#### PROBLEM DESCRIPTION
Pull every line containing "render" from the entries.

#### SUPPLIED DATA
====

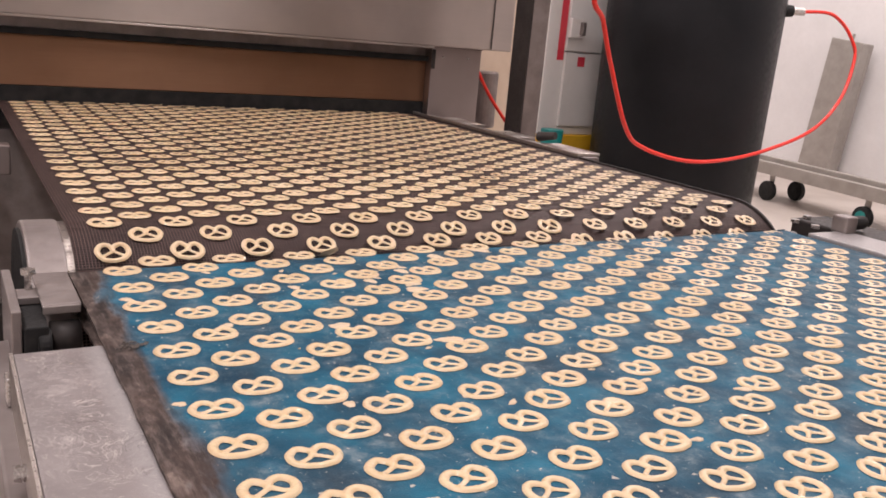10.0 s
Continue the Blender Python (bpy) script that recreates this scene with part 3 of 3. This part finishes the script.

====

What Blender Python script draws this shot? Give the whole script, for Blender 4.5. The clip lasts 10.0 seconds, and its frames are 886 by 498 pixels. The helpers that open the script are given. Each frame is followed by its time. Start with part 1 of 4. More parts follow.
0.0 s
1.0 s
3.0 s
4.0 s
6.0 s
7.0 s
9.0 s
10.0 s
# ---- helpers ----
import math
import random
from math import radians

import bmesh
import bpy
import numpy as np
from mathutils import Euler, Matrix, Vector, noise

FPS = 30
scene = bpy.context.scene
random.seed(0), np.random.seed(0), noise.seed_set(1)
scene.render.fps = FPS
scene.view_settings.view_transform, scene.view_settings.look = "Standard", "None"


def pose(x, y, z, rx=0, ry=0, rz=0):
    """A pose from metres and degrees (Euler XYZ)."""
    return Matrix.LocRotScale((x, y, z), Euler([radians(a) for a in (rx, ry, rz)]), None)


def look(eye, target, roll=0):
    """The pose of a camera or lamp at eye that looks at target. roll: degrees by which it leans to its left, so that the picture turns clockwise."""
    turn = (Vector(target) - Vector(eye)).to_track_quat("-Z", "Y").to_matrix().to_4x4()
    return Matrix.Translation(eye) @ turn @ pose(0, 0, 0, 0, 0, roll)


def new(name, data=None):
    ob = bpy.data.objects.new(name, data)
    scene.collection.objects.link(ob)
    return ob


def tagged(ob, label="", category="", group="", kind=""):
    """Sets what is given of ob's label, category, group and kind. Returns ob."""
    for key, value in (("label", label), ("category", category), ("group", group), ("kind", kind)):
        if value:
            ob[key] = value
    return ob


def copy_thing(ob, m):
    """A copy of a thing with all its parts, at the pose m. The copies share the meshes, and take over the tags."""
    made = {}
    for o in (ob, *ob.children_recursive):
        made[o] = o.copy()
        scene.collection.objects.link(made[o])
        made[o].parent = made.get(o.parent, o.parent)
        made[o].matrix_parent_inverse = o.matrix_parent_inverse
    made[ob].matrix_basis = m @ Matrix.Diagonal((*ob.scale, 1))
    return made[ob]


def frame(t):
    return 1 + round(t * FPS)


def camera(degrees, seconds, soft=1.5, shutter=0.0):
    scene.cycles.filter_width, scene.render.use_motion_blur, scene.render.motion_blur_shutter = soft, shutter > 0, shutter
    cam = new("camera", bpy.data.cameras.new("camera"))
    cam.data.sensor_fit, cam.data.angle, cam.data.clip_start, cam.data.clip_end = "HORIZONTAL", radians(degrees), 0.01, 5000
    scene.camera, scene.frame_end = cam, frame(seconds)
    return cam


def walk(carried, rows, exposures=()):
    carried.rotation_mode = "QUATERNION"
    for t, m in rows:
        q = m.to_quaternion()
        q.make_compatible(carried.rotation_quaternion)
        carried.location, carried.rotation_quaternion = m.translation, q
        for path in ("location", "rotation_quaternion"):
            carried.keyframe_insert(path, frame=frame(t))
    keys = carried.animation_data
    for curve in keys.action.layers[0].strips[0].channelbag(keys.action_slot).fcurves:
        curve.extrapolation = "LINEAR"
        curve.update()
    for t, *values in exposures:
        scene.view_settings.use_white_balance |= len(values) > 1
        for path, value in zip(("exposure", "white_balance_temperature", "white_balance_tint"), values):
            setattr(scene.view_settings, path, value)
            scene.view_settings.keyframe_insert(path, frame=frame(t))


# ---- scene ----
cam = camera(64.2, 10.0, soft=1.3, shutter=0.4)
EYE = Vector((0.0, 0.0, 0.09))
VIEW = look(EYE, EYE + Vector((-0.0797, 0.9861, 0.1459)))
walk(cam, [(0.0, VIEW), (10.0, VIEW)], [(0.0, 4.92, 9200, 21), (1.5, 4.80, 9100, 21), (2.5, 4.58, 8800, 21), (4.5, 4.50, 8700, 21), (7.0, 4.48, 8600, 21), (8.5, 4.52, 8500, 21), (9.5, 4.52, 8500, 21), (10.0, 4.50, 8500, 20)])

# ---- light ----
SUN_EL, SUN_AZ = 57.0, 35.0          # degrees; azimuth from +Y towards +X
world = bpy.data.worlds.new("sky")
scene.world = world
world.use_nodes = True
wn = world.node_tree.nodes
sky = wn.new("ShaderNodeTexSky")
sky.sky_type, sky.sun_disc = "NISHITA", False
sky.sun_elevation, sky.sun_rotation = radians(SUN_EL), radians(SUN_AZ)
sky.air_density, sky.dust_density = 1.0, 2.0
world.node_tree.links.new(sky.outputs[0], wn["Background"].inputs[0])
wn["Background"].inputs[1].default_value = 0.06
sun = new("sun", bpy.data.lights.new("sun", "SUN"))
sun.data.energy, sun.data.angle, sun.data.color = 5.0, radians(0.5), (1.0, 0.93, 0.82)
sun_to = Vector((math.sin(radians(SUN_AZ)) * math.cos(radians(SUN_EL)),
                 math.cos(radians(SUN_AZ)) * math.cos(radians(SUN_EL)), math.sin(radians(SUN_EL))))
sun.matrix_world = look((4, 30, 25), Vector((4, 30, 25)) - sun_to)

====

#### TASK RESPONSE
scene.render.fps = FPS
    scene.cycles.filter_width, scene.render.use_motion_blur, scene.render.motion_blur_shutter = soft, shutter > 0, shutter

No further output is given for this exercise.